6. Product Management Courses
Not a degree path but a focused certification route. Programmes from ISB, Duke CE India, and Kellogg-ISB are taken seriously by hiring teams. An engineering or business background helps, but the role rewards user thinking more than any single degree.
7. Digital Marketing and Performance Marketing
The fastest-paying non-technical specialisation for arts, commerce, and mass-comm graduates. Roles in performance marketing, growth, and SEO offer strong early-career compensation, especially in D2C and SaaS. Useful pairing read: Free Digital Marketing Course by Government of India.
8. UX Design and Product Design
For graduates with a visual or problem-solving instinct. NID, IDC IIT-Bombay, and Srishti are the top routes. Strong portfolio matters more than a degree pedigree at the hiring stage.
Course Comparison: Duration, Eligibility, Pay Bands
Use this as a reference grid, not a ranking. Salary bands reflect early-career offers from credible programmes in India, sourced through industry placement reports.
| Course | Duration | Best For | Typical Entry Salary Band (INR/year) |
|---|---|---|---|
| MBA (Tier-1, specialised) | 2 years | Any graduate with 2-4 years of experience preferred | 15-30 lakh |
| M.Tech / PG Dip in AI-ML | 1-2 years | Engineering, CS, Maths graduates | 10-22 lakh |
| Data Science PG | 1 year | Engineering, Statistics, Economics | 8-18 lakh |
| CA | 3-5 years | Commerce graduates | 8-14 lakh (post qualification) |
| CFA (all 3 levels) | 2-4 years | Finance and Economics graduates | 9-20 lakh |
| Cybersecurity PG/Cert | 6 months - 1 year | CS, IT graduates | 7-16 lakh |
| Product Management Cert | 3-6 months | Engineers, MBAs, BAs with exp | 10-20 lakh |
| Digital Marketing Cert | 3-6 months | Any graduate, especially Arts and Commerce | 4-9 lakh |
| UX/Product Design PG | 1-2 years | Design background or strong portfolio | 6-14 lakh |
Skill-Based Certifications vs Full Degrees
The bigger question for most graduates is not which course, but which format. A two-year master's versus a six-month certification is a fundamentally different trade-off in time, money, and signalling.
Full degrees still matter where the role is gated by credentialing, finance regulation, deep research, and technical depth in core engineering. CA, CFA, M.Tech in core CS, and tier-1 MBAs fall under this category. These roles still rely on formal licensing, technical depth, or institutional credentials that shorter certifications usually cannot provide.

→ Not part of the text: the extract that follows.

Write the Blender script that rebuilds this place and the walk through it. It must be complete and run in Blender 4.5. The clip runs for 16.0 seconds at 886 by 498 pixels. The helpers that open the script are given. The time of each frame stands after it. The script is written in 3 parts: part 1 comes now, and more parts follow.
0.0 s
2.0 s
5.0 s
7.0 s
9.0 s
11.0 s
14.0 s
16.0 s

Skill-based certifications work better where the role is gated by demonstrable output, product management, digital marketing, UX, data analytics, and applied ML. In these fields, employers often evaluate practical work more heavily than academic transcripts. The structured use of upskilling platforms and consistent practice delivers more interview calls than a long degree in many of these tracks.

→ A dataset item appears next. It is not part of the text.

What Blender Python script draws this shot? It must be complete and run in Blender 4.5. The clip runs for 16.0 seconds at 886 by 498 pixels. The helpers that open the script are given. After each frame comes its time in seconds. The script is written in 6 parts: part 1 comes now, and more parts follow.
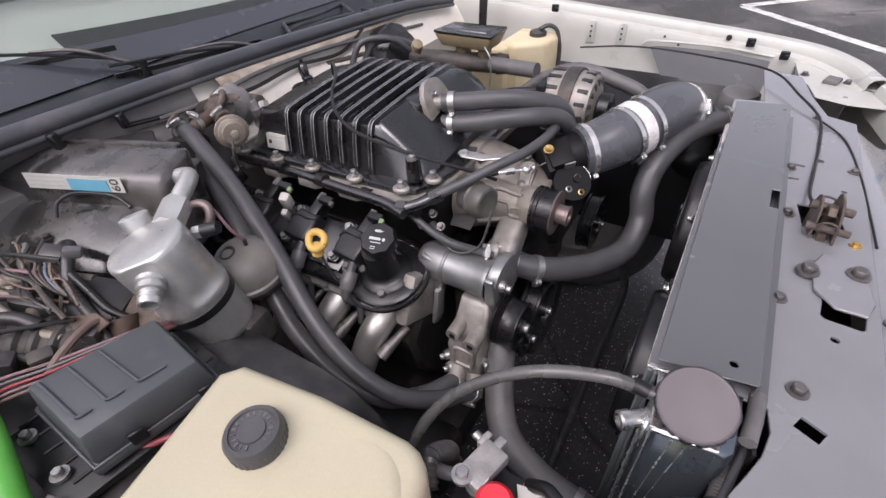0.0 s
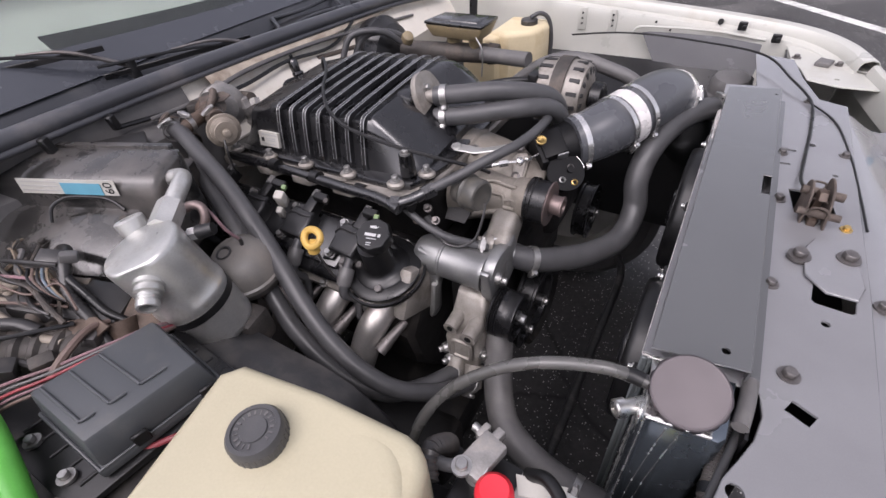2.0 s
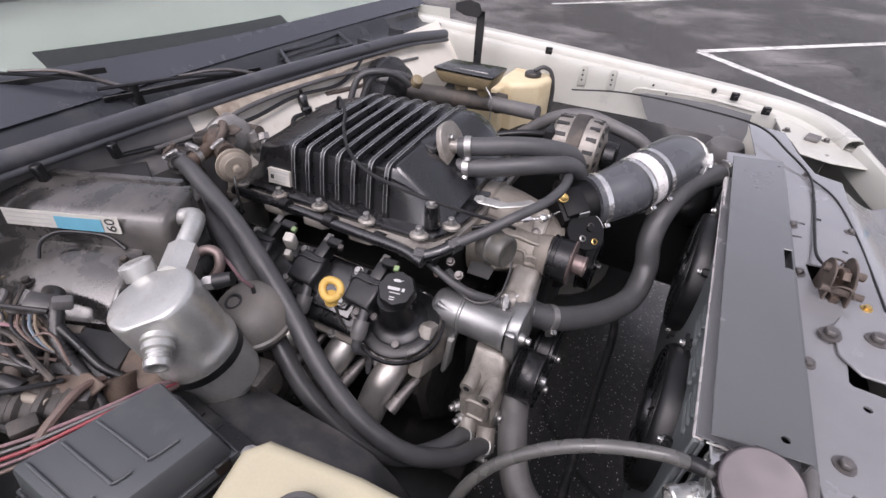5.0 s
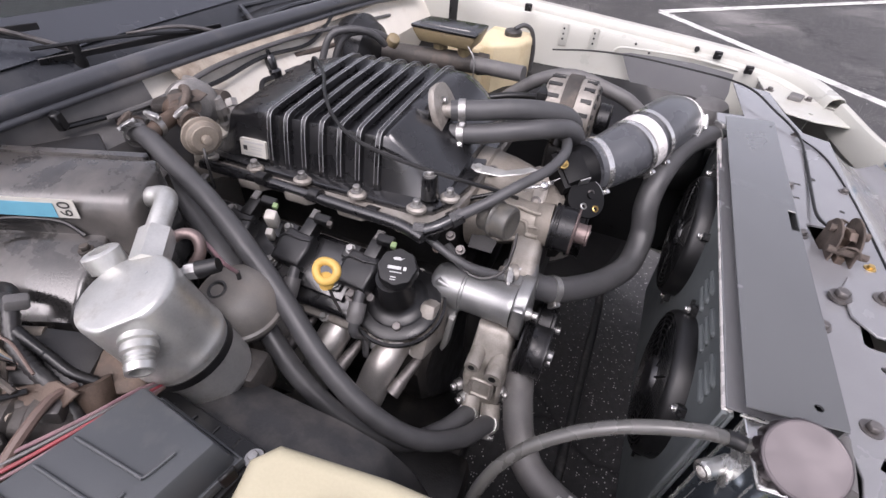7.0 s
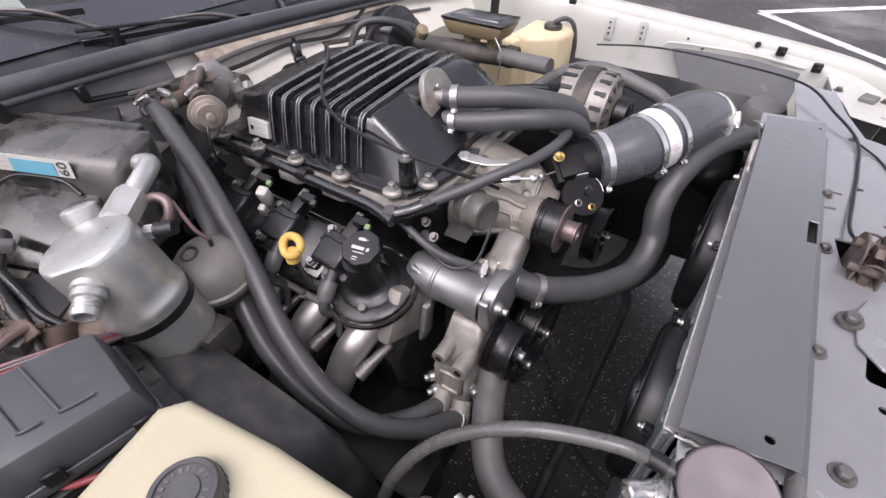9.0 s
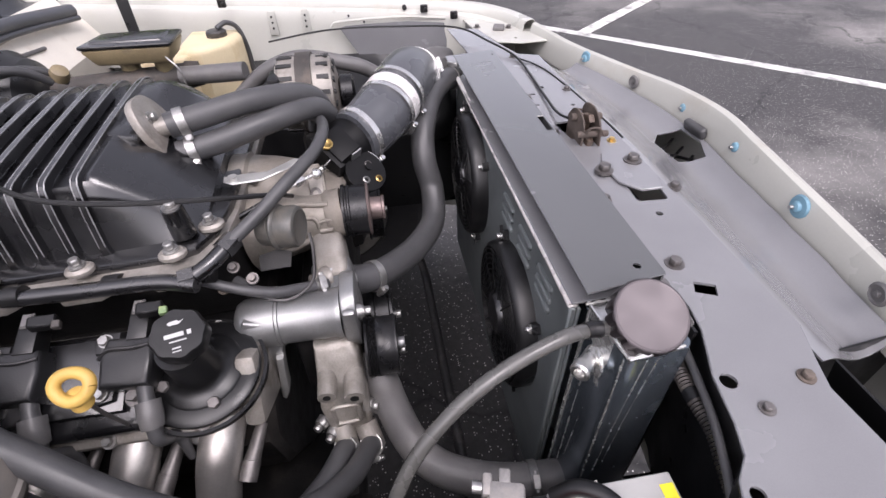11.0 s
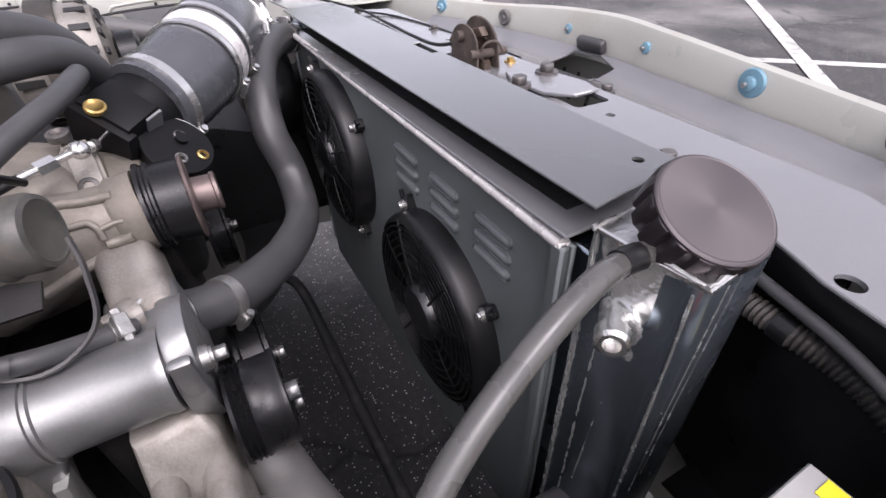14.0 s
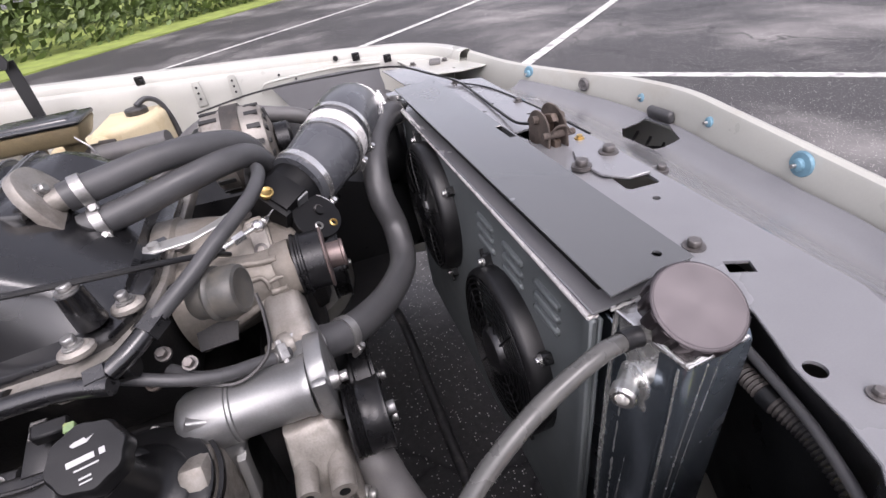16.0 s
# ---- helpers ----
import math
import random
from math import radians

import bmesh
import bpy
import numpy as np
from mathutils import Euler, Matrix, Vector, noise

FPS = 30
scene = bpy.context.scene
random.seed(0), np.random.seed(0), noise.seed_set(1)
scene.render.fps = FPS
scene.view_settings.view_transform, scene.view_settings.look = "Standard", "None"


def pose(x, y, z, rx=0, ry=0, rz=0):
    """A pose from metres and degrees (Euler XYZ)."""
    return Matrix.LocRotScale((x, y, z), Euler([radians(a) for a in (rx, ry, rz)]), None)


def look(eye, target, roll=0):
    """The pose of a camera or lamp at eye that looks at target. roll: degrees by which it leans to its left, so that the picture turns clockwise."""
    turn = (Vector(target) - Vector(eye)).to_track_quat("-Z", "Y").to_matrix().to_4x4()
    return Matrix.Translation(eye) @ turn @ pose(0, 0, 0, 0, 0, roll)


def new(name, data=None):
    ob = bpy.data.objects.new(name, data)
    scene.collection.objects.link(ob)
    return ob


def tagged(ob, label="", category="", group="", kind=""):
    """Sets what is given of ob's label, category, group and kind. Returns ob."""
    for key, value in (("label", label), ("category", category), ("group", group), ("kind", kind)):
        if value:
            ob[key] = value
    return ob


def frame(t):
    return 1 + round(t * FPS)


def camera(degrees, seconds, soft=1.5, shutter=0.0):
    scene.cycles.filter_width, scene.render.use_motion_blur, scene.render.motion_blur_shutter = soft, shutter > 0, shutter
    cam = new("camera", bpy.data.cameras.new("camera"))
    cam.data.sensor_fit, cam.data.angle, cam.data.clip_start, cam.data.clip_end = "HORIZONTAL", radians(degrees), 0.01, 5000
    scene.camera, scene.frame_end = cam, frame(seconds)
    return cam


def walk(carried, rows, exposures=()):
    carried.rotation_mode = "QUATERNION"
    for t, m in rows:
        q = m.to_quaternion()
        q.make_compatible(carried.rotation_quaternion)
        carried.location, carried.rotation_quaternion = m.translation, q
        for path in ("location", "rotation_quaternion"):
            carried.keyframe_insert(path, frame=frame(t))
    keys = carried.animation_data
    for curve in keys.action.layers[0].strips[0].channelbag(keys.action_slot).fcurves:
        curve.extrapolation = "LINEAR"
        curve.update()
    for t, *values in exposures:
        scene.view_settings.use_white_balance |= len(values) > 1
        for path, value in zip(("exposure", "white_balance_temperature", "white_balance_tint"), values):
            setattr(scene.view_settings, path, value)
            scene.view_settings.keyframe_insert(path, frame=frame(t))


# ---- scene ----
cam = camera(87.9, 16.0)
PATH = [
    (0, (0.136, 0.124, 1.263), (-0.718, 1.396, -0.023), -3.8),
    (0.5, (0.139, 0.123, 1.264), (-0.731, 1.397, -0.009), -5.0),
    (1, (0.141, 0.125, 1.266), (-0.716, 1.377, -0.037), -4.9),
    (1.5, (0.141, 0.125, 1.27), (-0.716, 1.376, -0.034), -5.4),
    (2, (0.139, 0.127, 1.27), (-0.694, 1.378, -0.049), -5.2),
    (2.5, (0.144, 0.129, 1.27), (-0.682, 1.395, -0.04), -5.8),
    (3, (0.14, 0.124, 1.277), (-0.694, 1.394, -0.023), -6.3),
    (3.5, (0.13, 0.121, 1.28), (-0.689, 1.404, -0.017), -6.3),
    (4, (0.126, 0.122, 1.277), (-0.692, 1.412, -0.014), -3.7),
    (4.2, (0.123, 0.119, 1.286), (-0.72, 1.468, 0.075), -1.5),
    (6.3, (-0.115, 0.125, 1.272), (-0.639, 1.594, 0.021), 5.9),
    (6.5, (-0.094, 0.126, 1.267), (-0.629, 1.571, -0.008), 5.0),
    (7, (-0.03, 0.134, 1.261), (-0.58, 1.529, -0.063), 3.4),
    (7.5, (0.041, 0.171, 1.247), (-0.64, 1.484, -0.099), 1.6),
    (8, (0.094, 0.195, 1.244), (-0.705, 1.459, -0.085), 0.3),
    (8.2, (0.101, 0.197, 1.242), (-0.733, 1.434, -0.09), 0.1),
    (10.3, (0.015, 0.195, 1.234), (-0.613, 1.619, -0.022), -2.0),
    (10.5, (-0.022, 0.202, 1.211), (-0.285, 1.723, -0.061), -2.5),
    (11, (-0.024, 0.184, 1.198), (0.2, 1.683, -0.106), -1.5),
    (11.5, (0.013, 0.195, 1.176), (0.449, 1.683, -0.088), -5.0),
    (12, (0.031, 0.28, 1.055), (0.717, 1.72, -0.152), -2.4),
    (12.5, (0.01, 0.27, 1.031), (0.732, 1.656, -0.218), 0.8),
    (13, (-0.004, 0.299, 1.031), (0.904, 1.623, -0.161), 1.9),
    (13.5, (-0.032, 0.315, 1.024), (0.759, 1.731, -0.147), -0.0),
    (14, (-0.022, 0.313, 1.019), (0.725, 1.707, -0.204), -2.2),
    (14.5, (-0.013, 0.296, 1.019), (0.679, 1.724, -0.198), -1.3),
    (15, (-0.009, 0.289, 1.061), (0.676, 1.767, -0.1), -6.1),
    (15.5, (-0.011, 0.274, 1.068), (0.635, 1.763, -0.101), -4.3),
    (16, (-0.023, 0.241, 1.12), (0.373, 1.845, -0.008), -8.8),
]
walk(cam, [(t, look(eye, target, roll)) for t, eye, target, roll in PATH], [(0, 0.66, 6350, 22), (4.2, 0.66, 6350, 22), (6.5, 0.90, 6350, 22), (16, 0.92, 6350, 22)])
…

The honest middle path: use certifications to enter, use a degree only if the next salary jump is genuinely gated by it. Most graduates spend too much time collecting credentials and too little time building practical experience.
How to Choose the Right Course for You
Picking a high-salary course works better as a filtering exercise than a wish-list. Four factors that usually shape these decisions:
- What is my existing graduate degree, and which post-grad path adds the steepest premium to it? A B.Com plus CA is a sharper pairing than a B.Com plus M.Tech.

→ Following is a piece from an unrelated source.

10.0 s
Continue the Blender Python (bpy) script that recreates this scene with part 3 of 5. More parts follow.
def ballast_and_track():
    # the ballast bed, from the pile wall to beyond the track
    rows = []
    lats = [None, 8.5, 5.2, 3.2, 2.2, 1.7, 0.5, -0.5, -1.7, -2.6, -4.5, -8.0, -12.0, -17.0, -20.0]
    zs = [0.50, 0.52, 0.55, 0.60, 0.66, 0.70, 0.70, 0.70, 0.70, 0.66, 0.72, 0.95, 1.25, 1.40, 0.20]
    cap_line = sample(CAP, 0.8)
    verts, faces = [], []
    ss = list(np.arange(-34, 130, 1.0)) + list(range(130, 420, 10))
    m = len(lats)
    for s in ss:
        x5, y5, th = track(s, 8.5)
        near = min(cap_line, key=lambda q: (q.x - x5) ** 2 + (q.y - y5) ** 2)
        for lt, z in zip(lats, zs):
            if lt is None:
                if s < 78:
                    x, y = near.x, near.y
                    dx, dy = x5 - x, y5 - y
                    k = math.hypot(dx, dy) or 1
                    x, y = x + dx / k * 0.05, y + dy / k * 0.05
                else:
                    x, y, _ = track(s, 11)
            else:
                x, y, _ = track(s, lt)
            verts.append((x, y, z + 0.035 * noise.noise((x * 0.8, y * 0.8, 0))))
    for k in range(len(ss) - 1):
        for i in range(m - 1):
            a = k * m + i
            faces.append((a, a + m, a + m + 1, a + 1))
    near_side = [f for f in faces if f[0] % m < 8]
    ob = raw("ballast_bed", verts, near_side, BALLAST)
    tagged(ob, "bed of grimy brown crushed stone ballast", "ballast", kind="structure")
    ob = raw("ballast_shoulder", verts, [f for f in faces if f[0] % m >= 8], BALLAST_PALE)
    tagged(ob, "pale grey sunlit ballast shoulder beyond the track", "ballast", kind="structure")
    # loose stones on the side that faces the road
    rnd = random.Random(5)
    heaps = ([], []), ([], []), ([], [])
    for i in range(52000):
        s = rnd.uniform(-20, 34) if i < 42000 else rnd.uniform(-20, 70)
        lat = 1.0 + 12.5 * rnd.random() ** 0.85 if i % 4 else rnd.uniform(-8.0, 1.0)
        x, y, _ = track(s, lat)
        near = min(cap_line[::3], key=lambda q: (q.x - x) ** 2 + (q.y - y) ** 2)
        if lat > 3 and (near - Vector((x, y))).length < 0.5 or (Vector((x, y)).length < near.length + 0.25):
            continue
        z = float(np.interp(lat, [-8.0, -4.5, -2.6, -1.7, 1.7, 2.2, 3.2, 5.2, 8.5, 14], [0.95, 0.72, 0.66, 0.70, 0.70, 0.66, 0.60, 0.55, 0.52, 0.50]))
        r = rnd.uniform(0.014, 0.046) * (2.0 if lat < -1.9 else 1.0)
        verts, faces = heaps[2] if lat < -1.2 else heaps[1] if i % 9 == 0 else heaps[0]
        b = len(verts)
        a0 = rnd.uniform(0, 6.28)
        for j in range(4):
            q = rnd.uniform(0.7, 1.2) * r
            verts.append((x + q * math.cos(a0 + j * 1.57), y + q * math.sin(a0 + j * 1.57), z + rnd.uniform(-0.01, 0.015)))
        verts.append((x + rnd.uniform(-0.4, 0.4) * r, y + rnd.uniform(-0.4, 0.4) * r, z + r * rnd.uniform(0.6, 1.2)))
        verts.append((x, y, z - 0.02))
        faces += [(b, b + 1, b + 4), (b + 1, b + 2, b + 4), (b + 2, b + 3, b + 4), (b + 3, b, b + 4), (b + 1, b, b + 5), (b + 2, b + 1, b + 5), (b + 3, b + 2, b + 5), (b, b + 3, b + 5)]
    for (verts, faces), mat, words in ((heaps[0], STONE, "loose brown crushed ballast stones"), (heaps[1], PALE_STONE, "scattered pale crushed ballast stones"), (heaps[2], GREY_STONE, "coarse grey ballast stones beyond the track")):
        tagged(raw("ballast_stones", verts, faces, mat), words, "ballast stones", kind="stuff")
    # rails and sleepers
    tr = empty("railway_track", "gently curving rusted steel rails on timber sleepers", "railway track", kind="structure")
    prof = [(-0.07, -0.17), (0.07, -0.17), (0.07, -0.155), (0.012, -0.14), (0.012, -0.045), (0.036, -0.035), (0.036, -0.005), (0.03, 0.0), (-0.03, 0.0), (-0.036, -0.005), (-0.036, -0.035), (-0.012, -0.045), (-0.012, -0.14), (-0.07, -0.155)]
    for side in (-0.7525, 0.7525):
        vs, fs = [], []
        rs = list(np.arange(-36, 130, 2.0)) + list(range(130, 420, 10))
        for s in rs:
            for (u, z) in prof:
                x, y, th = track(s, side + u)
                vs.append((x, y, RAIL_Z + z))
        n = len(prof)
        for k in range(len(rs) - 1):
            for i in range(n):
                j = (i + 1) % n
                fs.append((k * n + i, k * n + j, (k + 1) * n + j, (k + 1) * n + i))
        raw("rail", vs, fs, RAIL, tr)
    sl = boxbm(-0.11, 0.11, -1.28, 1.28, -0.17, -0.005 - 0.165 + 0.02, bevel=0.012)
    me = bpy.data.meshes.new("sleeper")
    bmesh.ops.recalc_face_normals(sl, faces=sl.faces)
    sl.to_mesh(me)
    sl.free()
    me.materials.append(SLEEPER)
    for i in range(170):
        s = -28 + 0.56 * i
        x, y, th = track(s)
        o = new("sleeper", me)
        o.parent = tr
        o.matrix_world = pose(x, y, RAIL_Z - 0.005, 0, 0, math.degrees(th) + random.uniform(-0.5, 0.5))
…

- Do I want depth in one domain or breadth across functions? M.Tech, CA, and CFA build depth. MBA and Product Management build breadth. Both pay, but in different ways.
- How much can I invest in time and fees without losing momentum? A two-year break for a tier-3 MBA can dent your trajectory more than a focused six-month certification combined with strong project work.
- Where is the demand still growing in 2026 and beyond? AI, data, cybersecurity, product, and applied finance show the clearest hiring growth across NASSCOM and IBEF projections.
Courses that advertise high salaries without clear hiring demand often deliver weaker long-term outcomes.
Conclusion
The phrase “high salary” itself has become misleading in 2026. A ₹20 lakh package in one field may come with unstable hiring cycles, while a lower starting salary in another field may scale faster over five years through experience and high-growth demand. That is why graduates are increasingly evaluating courses through role quality, industry growth, and long-term mobility instead of just placement headlines.
The better post-graduation decisions are usually the ones that open access to industries still expanding rapidly, not the ones that simply advertise the biggest starting number.
Frequently Asked Questions
Which course after graduation has the highest salary in India in 2026?
Tier-1 MBA programmes (IIM A-B-C, ISB) and qualified Chartered Accountancy continue to deliver the highest entry salaries, ranging from INR 15-30 lakh per year. Among technical paths, M.Tech in AI/ML from IITs and IISc follow closely. Salary depends on the institute, specialisation, and prior experience.
Is an MBA still worth it after graduation in 2026?
A tier-1 or strong tier-2 specialised MBA is still worth it for those wanting strategy, finance, or general management roles. A general MBA from a mid-tier institute no longer guarantees strong placement outcomes. Returns now vary sharply depending on institute tier, specialisation, and prior experience.
Can a commerce graduate get a high-paying course option?
Yes. Commerce graduates have strong paths through Chartered Accountancy, CFA, FRM, MBA in Finance, and Business Analytics PG programmes. These align directly with finance, audit, and analytics roles where commerce-grounded thinking gives an edge.
How do I prepare for high-paying courses while still in my final year?
Students who prepare for high-paying postgraduate paths during the final year usually spend time exploring entrance requirements, understanding how different industries hire, and testing domains through smaller certifications or projects before committing to a longer programme.